**What you should do**
Can you transcribe the data exactly? Leave the pictures out.

**Available data**
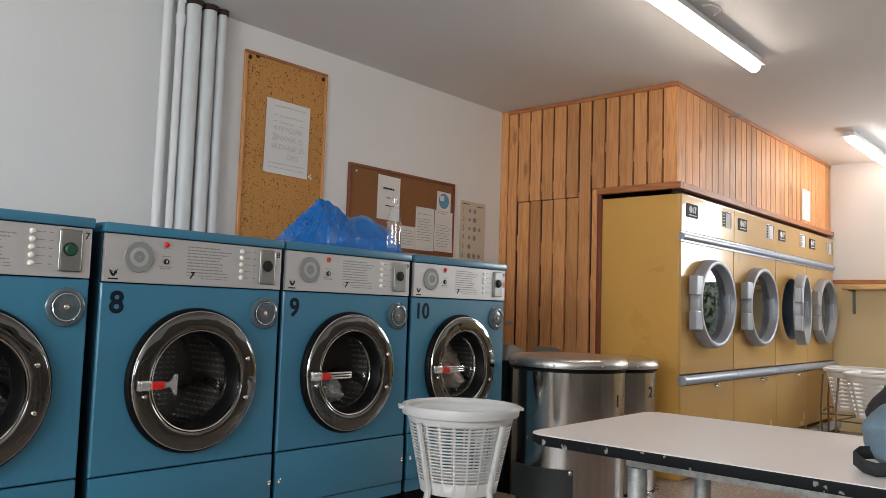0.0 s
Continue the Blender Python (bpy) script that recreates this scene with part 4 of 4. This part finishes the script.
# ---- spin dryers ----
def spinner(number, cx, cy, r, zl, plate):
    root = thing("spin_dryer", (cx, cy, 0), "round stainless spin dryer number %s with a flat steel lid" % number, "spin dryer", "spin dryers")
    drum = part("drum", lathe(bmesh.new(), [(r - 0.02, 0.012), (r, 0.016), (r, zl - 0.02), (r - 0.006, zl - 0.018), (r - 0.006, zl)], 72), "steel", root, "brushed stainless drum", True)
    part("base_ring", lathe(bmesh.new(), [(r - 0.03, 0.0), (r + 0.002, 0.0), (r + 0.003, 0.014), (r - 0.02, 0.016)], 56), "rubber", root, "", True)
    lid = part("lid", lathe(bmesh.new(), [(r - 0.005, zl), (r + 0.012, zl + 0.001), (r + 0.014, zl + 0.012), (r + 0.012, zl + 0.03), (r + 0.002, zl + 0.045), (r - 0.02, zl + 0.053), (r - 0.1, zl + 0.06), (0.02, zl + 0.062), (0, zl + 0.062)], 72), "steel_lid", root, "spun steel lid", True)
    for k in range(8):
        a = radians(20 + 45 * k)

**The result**
0.0 s
Continue the Blender Python (bpy) script that recreates this scene with part 4 of 4. This part finishes the script.
# ---- spin dryers ----
def spinner(number, cx, cy, r, zl, plate):
    root = thing("spin_dryer", (cx, cy, 0), "round stainless spin dryer number %s with a flat steel lid" % number, "spin dryer", "spin dryers")
    drum = part("drum", lathe(bmesh.new(), [(r - 0.02, 0.012), (r, 0.016), (r, zl - 0.02), (r - 0.006, zl - 0.018), (r - 0.006, zl)], 72), "steel", root, "brushed stainless drum", True)
    part("base_ring", lathe(bmesh.new(), [(r - 0.03, 0.0), (r + 0.002, 0.0), (r + 0.003, 0.014), (r - 0.02, 0.016)], 56), "rubber", root, "", True)
    lid = part("lid", lathe(bmesh.new(), [(r - 0.005, zl), (r + 0.012, zl + 0.001), (r + 0.014, zl + 0.012), (r + 0.012, zl + 0.03), (r + 0.002, zl + 0.045), (r - 0.02, zl + 0.053), (r - 0.1, zl + 0.06), (0.02, zl + 0.062), (0, zl + 0.062)], 72), "steel_lid", root, "spun steel lid", True)
    for k in range(8):
        a = radians(20 + 45 * k)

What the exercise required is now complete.